New Zealand is going through its biggest building boom to-date, proof of this is the 140 cranes operating countrywide, with 50% of them operating in Auckland alone. Whether it’s large commercial developments in the Auckland CBD, infrastructure projects such as The City Rail Link or major retail upgrades like Commercial Bay, Sylvia Park and of course the game-changing Westfield Newmarket – the level of private and public money currently being invested into New Zealand is a massive vote of confidence for our economy.
As population numbers continue to soar, infrastructure developments are unavoidable. Investment in infrastructure has long-term benefits for Auckland’s future, and will shape how well it functions for future generations. It’s fair to say that Auckland Council has been remiss in keeping on top of the city’s growth from an infrastructural perspective.
However, these major projects can cause many frustrations, particularly in an environment where disruption is rife and where SME’s are usually hit the hardest. Disruption caused by the current Auckland CBD developments we’re seeing have been huge. Auckland’s traffic woes have gone from not just heavy at peak hour, but heavy all day. Consequences include – harming productivity, impacting on the delivery of goods and services and decimating foot traffic. For many businesses, these developments are causing endless friction for in-store offerings, however, those who still rely on their physical offering only, are doing themselves a massive disservice.
From a business perspective, the key is to adapt to the current landscape by utilising omnichannel marketing, as well as creating an experiential in-store offering.
Omnichannel marketing is ensuring your physical, online and social offerings are equally strong, intertwined, cohesive and frictionless. The key is to give consumers the opportunity to engage with your brand 24/7, whenever they choose and however they see fit. Omnichannel marketing has no geographical boundaries, leading to big uptakes in online sales domestically and overseas. It’s fair to say, as a business owner if you haven’t started embracing some of these newer trends, start right now.
Examples of omnichannel marketing:
- Competitions promoted on social, in-store and online
- Company website showing how much of each product is available in-store
- Giving customers the opportunity to put something on-hold online if they’d rather try it on / experience it in person
- Loyalty / reward schemes i.e. spend over $100 in-store receive 15% off the next order
It’s important to note that omnichannel marketing doesn’t devalue the importance of your in-store offering, it’s just a reminder that as an SME trying to stay afloat, you need to be at the top of your game across all platforms. However, with infrastructural disruptions all around us and the rise in the popularity of e-commerce shopping, your customers’ in-store experience has actually never been more important.

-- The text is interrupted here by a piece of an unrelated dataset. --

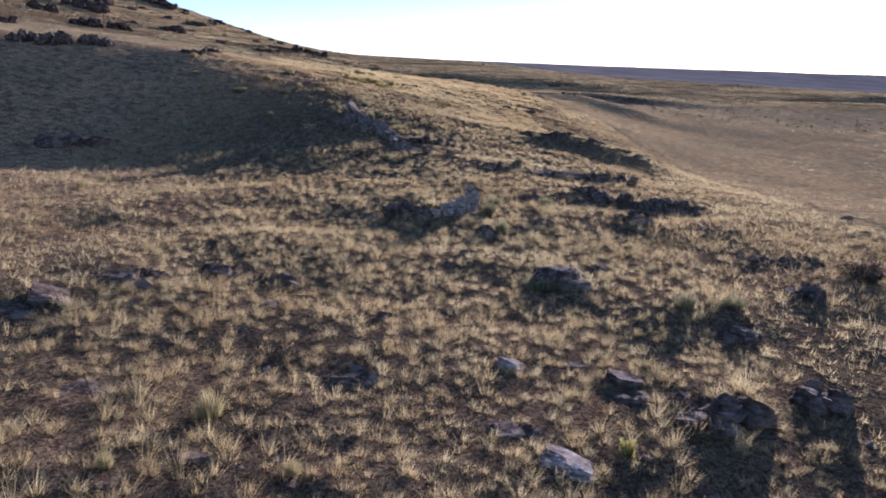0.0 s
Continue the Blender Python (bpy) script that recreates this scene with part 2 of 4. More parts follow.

This is because there are now more barriers to get people in-store – customers have to fight heavy traffic or contend with limited parking and yet still be convinced that a store visit will be more beneficial than ordering online.
This is where businesses can benefit from their omnichannel marketing, use your social and online platforms to drive customers in-store, for example give discounts to customers or have in-store giveaways advertised online “visit our store and receive a $30 voucher between 9am – 10am.”
It’s also about giving people an experience that’s worth returning for and an experience that they can’t get online. As a result, experiential offerings are becoming more and more popular, and for good reason. It’s a trend that all businesses should get amongst if they want to remain competitive.
One local example is the Kitchen Things luxury collection in Morrow Street, Newmarket. They have several fully decked out, operational kitchens where chefs can do experiential displays, allowing customers to be a part of a real kitchen environment. Offerings like these are making a point of difference for retailers big or small.
With the major developments taking place in Newmarket and the closure of the Westfield mall last year, we had forecast a drop in sales of 25%-30%, given that Westfield made up 25% of our economy. However, we have actually performed significantly better than what was forecasted. We’ve only dropped about 18% for most of last year and for the December quarter of 2018, we saw a 2.8% increase in average transaction value compared to the previous year.
This is testament to the individual efforts of the businesses in the precinct to strengthen their offerings across all platforms, remain competitive amidst the disruptions and provide an experience to customers worth returning for. In short, it’s about adapting to the current environment in order to eventually reap the long-term benefits of a growing city.